Pastrana fue quien llegó más lejos, antes que la Operación Jaque cambiara el
perfil de la lucha.
La
renuencia de Marulanda a responder a las amplias concesiones del presidente
Pastrana, incluso a la enorme zona de despeje del Caguán, se debió a que
esperaba llegar militarmente al poder como Fidel en Cuba y el sandinismo en
Nicaragua. Contaba con 20 mil hombres perfectamente entrenados y
experimentados.
¿Para
qué negociar un pedazo de la torta –pensaría– si puedo tenerla entera? Ese
sueño se desvaneció después de la decisiva Operación Jaque y la cadena de
certeros ataques que liquidaron la poderosa infraestructura de las FARC.
Cuando
se reanudó la guerra, los paramilitares, inicialmente organizados por los
Castaño, quienes acompañaron a Pablo Escobar en el cartel de Medellín, se
denominaron AUC e hicieron afluir raudales de droga a la lucha.
Muy
justificadamente comenzó a hablarse de «narcoguerrilla», pero estoy convencido
de que un país que ha sufrido, como el que más, por largas y ruinosas guerras y
,en cambio, ha obtenido logros casi milagrosos por su excelente manejo del arma
de la paz, se inclinaría por negociar con quien sea, resaltándose así su
luminoso modelo institucional y por su sólido apego a las elecciones, a las que
han convertido en su indisputado emblema universal.
En
varias naciones de la América hispana torpes intentonas de imponer desasidos de
la democracia parecen impulsar regímenes autocráticos o proyectados en
semejante dirección.
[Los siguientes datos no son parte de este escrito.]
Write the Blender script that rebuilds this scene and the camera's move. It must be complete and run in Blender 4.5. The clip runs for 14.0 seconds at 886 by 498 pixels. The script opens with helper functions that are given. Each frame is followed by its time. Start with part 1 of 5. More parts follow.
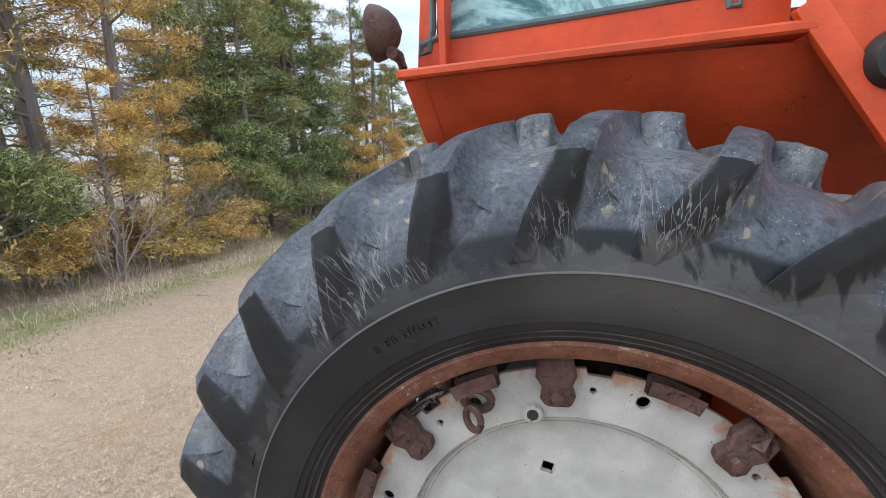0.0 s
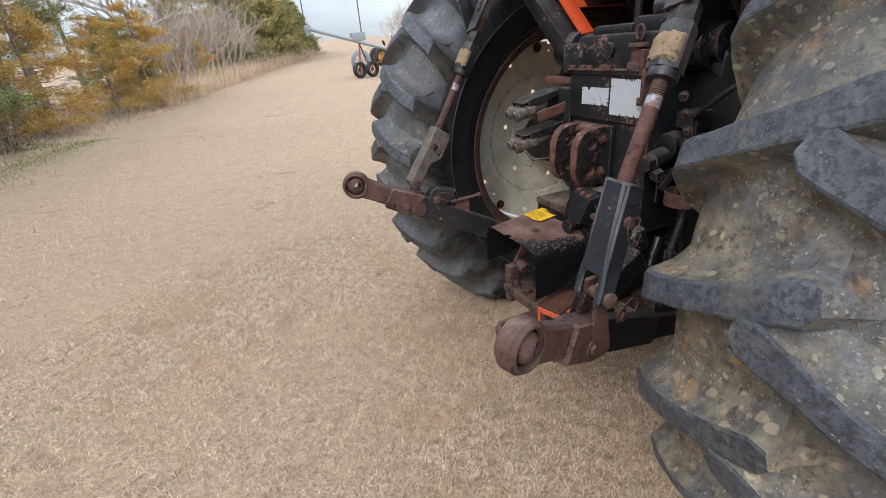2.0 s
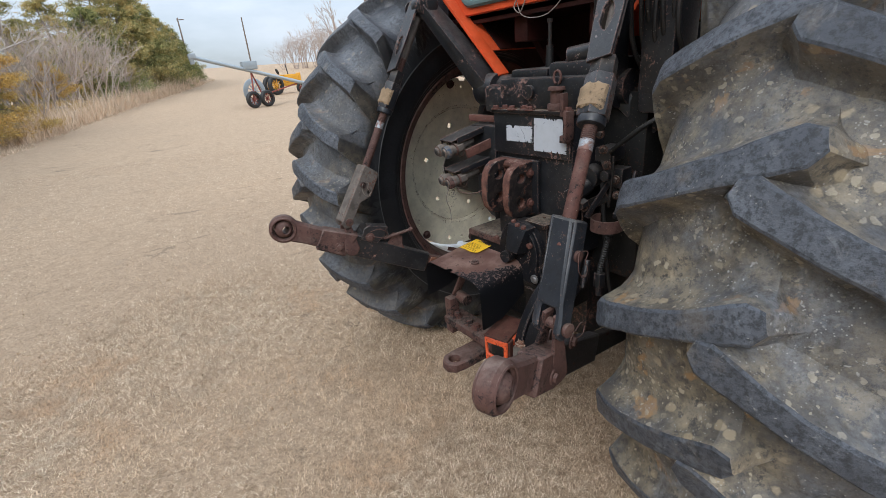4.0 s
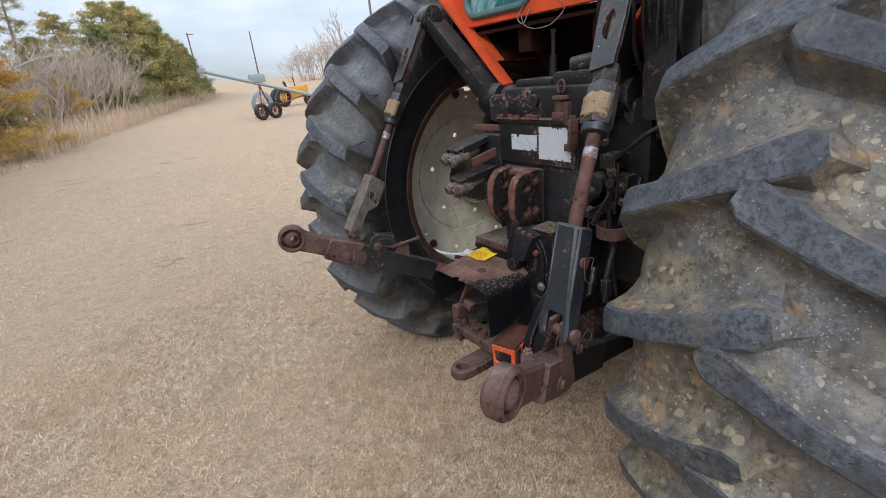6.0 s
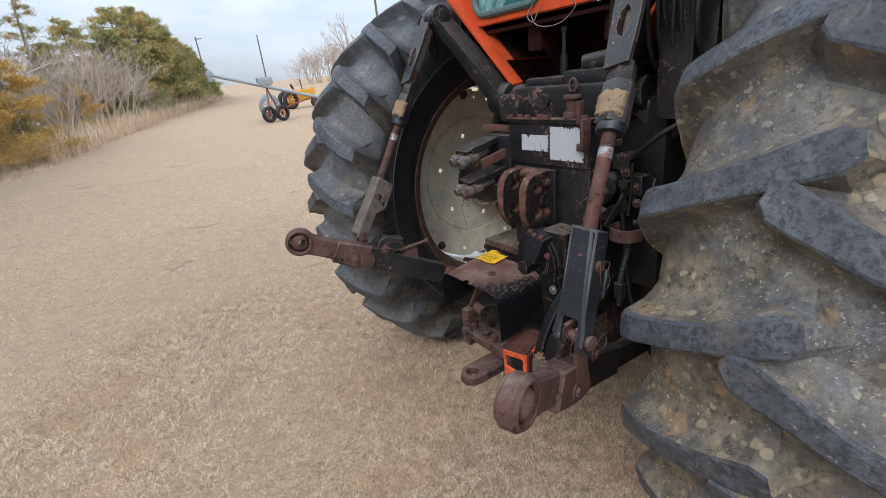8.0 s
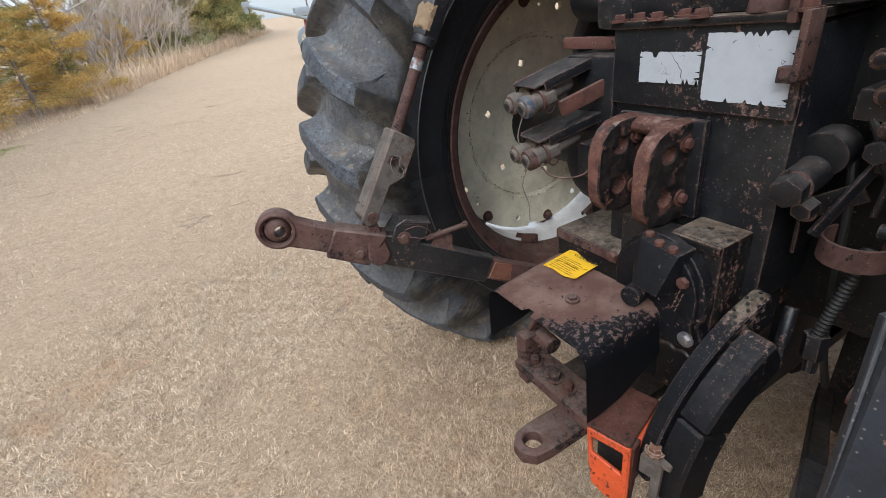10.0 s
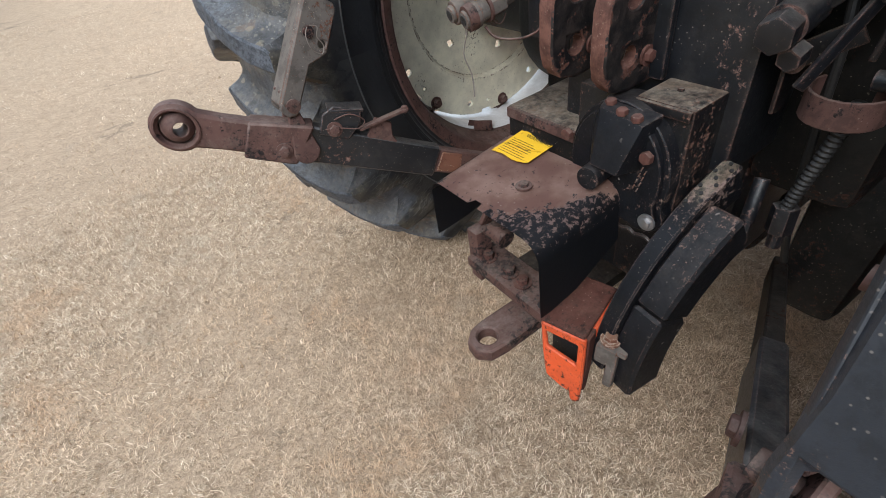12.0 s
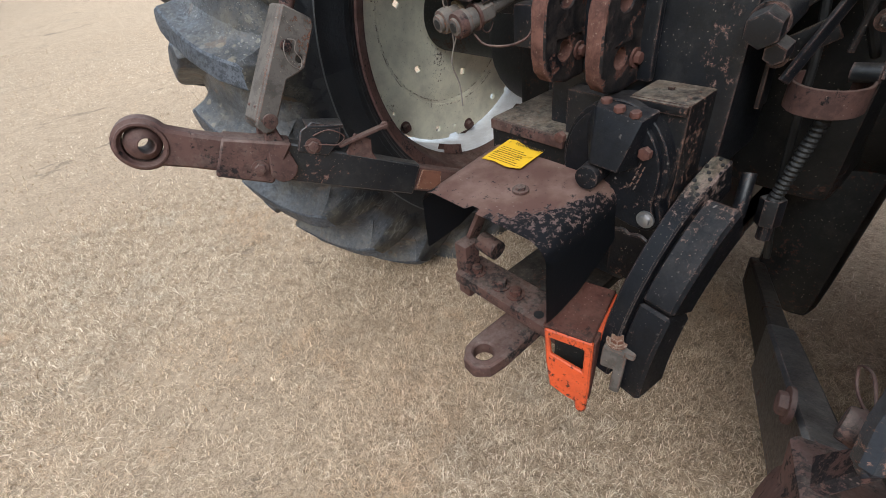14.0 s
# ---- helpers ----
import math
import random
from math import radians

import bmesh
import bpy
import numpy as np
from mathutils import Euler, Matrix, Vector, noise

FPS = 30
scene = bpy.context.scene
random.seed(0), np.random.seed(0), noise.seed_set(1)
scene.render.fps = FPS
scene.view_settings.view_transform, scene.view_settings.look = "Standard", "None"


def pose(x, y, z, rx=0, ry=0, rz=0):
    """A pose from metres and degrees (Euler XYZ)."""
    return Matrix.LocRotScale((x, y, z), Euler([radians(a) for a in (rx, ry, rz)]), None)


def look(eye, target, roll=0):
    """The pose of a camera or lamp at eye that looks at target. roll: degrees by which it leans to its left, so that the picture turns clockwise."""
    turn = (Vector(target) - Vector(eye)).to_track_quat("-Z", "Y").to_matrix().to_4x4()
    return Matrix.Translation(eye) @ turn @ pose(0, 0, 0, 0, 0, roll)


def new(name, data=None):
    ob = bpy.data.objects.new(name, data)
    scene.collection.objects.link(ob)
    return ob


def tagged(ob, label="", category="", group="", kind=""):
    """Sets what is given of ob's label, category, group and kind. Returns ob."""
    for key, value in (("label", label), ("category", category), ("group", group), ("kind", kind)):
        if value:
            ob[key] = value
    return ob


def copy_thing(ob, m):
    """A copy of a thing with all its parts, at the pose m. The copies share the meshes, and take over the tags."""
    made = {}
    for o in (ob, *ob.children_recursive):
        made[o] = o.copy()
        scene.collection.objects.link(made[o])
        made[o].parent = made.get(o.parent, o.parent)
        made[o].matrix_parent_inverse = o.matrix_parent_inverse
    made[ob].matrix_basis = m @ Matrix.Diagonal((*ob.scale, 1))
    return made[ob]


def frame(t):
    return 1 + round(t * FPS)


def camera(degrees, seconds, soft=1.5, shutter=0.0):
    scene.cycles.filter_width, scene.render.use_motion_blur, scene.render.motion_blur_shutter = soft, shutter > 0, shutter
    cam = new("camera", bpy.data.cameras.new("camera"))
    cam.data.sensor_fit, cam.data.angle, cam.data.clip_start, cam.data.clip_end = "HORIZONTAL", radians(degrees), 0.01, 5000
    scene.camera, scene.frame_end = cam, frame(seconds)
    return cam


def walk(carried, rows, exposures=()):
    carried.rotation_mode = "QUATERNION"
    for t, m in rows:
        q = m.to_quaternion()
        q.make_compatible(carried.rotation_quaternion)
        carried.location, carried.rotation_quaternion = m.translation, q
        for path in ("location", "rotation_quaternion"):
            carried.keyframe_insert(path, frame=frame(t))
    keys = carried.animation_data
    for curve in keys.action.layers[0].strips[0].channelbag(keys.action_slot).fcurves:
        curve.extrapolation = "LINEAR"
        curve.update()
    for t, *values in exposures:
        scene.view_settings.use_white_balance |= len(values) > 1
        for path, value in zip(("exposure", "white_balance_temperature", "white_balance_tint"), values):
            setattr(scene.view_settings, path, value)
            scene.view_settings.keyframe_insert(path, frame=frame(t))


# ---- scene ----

No puede asegurarse, por ejemplo, que el presidente electo
de Perú, ante la evidencia de lo que está ocurriendo en Venezuela, Cuba y
Nicaragua, guarde el deseo de repetir experiencias en trance de ser colocadas
frente a la realidad de los notables virajes democráticos que vienen asomando
un limpio rostro libertario.
El
arrebato represivo de Ortega de acabar con las elecciones, metiendo en chirona
a todos los candidatos adversarios, sería risible si no se tratara de un
despreciable zarpazo de oso herido y muerto de miedo por lo que pudiera
ocurrirle si pierde el poder. A un personaje de esa índole habría que
recordarle que, respetando la institucionalidad democrática y la dignidad de
los valientes que se atreven a competir en condiciones tan miserables, siempre
será la mejor decisión y, sin duda, la peor es despreciar a sus maltratados
compatriotas, especialmente si piensan con cabeza propia. Desde una jaula de
perros con hidrofobia no se puede gobernar un país.